Five minutes ago. And chances are that you know a lot of things that other people don't. That doesn't mean you should force that knowledge on them.

You're right. That combined with $3.50 will buy you a latte. There's two productive things you can do here. One, examine whether you made your case in the most productive way. Coffeepot mentions managing your boss. You can improve your life, long term, if you look back at this and question whether you could have approached this a different way. Did they need ego-stroking? More facts and less judgment? Fewer facts and more emotional appeal? You'll almost always have to deal with people who outrank you proposing actions you don't necessarily want to do. Improving dealing with that will serve you well.

Two, listen to what they're telling you: exactly how much they respect the value of your opinion & expertise and what kind of a place they are. Maybe that opinion can be improved or maybe these are self-centered bozos who figure if they want to do it then it must be good.

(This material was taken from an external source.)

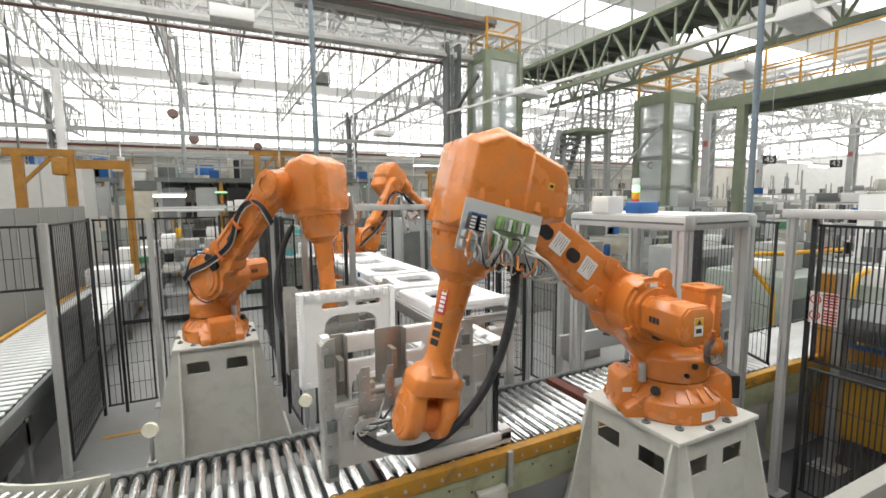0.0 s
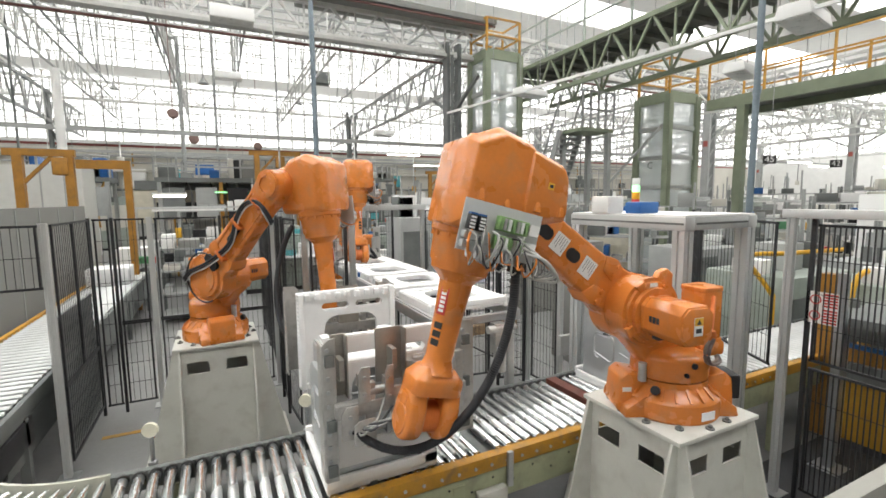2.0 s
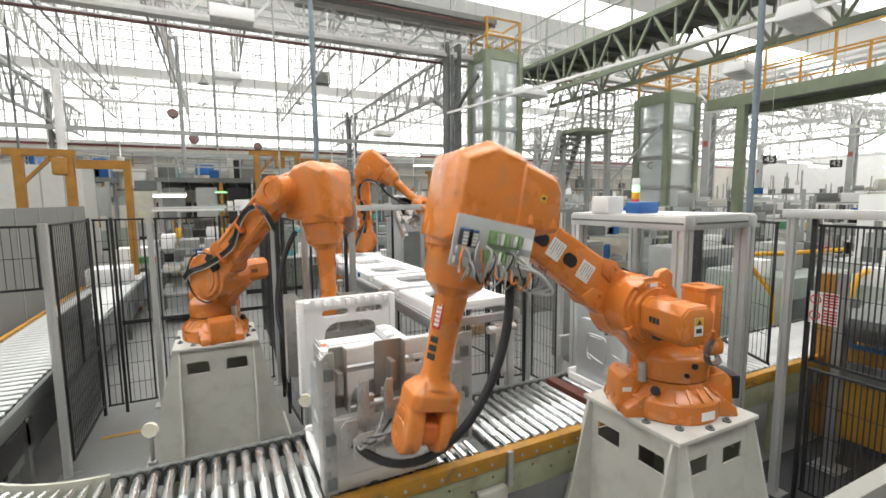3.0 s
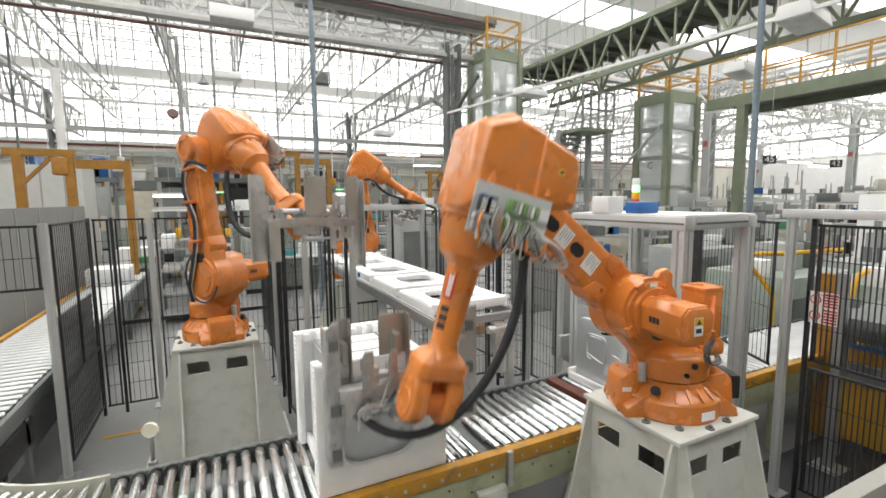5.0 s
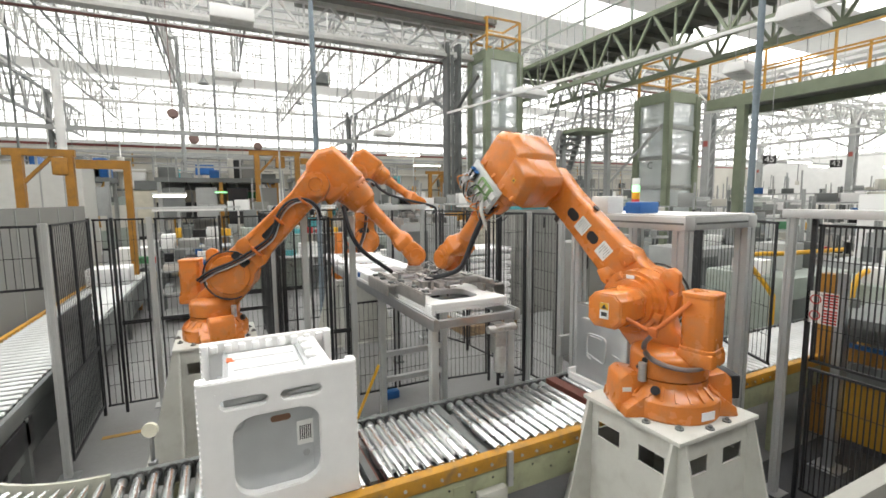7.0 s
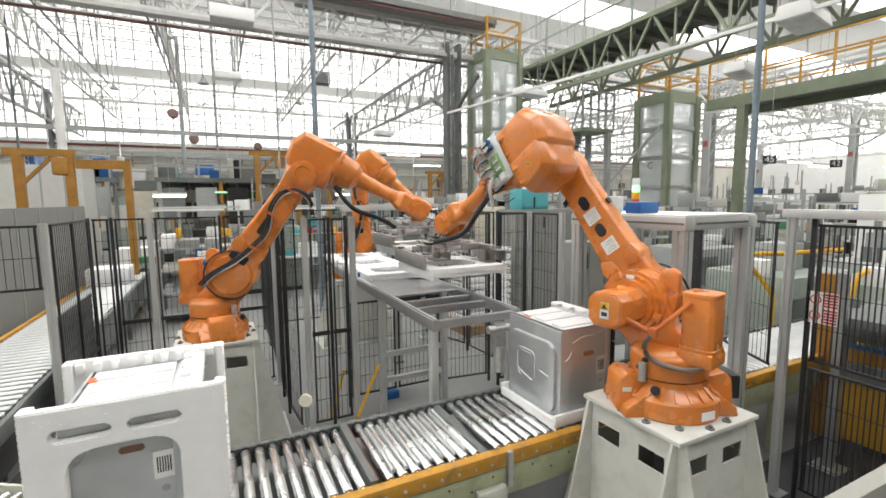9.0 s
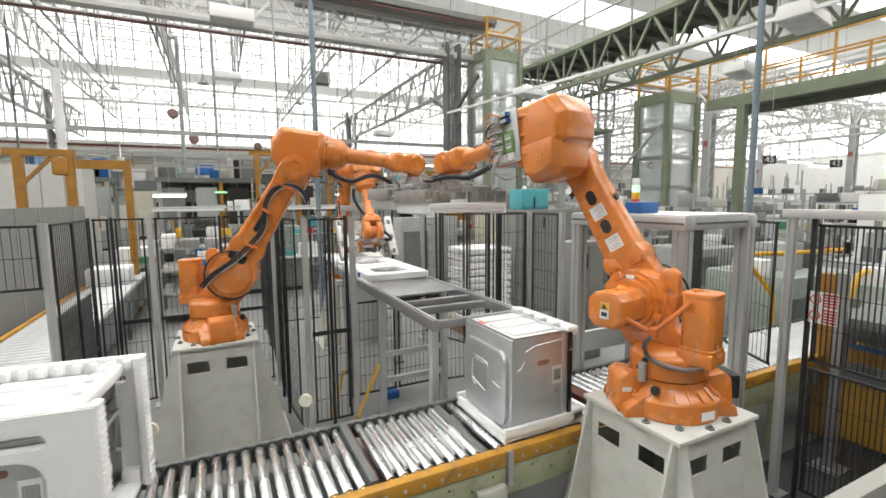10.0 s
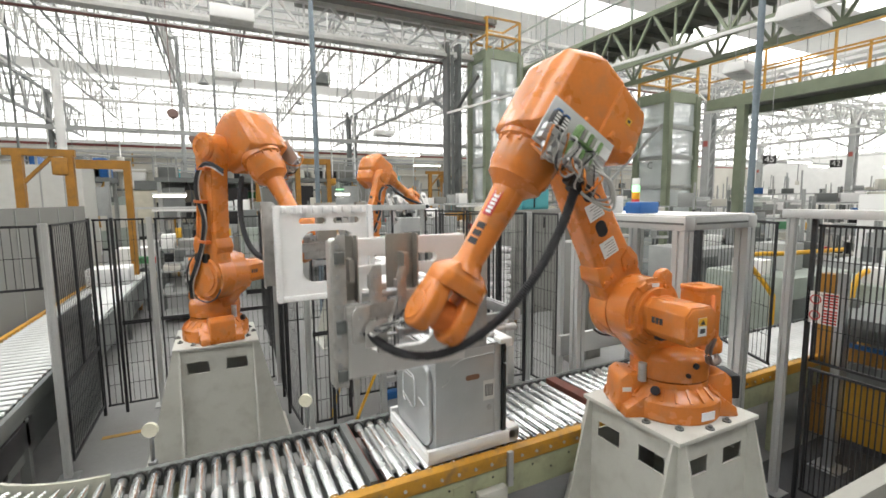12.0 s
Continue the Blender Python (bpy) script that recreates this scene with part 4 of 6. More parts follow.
def main_conveyor():
    c = thing("roller_conveyor", "steel roller conveyor with yellow and pale green side rail", "conveyor")
    rm, hm = roller_mesh(STEEL), hub_mesh()
    # darker steel for rollers past x 3.35 tones down the sky's reflection there
    dull = roller_mesh(DULL_STEEL)
    bm = bmesh.new()
    bm_box(bm, -0.0085, -0.26, -0.02, 0.0085, 0.26, 0.004, 0.003)
    for k in range(6):
        bm_cyl(bm, (0, -0.22 + 0.088 * k, 0.003), (0, -0.22 + 0.088 * k, 0.0055), 0.005, n=8)
    slat = mesh_of("lift_slat", bm, ALU)
    for k in range(92):
        x = -0.54 + k * 0.075
        if 0.60 < x < 0.68 or 1.27 < x < 1.35 or 2.28 < x < 2.41:
            continue
        ob = new("roller", rm if x < 3.35 else dull)
        ob.parent = c
        ob.matrix_basis = Matrix.Translation((x, 2.455, ROLL - 0.027)) @ rot("Y", 37 * k)
        h = new("roller_collar", hm)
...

I'd bet on the second but you're the one who is there. Maybe this is a big fat warning sign that you need to look for somewhere else to go or at least work on not getting yourself associated with their sleaze. Be careful about that - you do not want to be in an interview in four years and have someone say "Oh, you worked _there_?"

These people are showing you exactly what they want from you as an employee. It may not be a good use of your skills or a smart choice on their part but it's what they want. Manage it to the best you can but it's their job to define.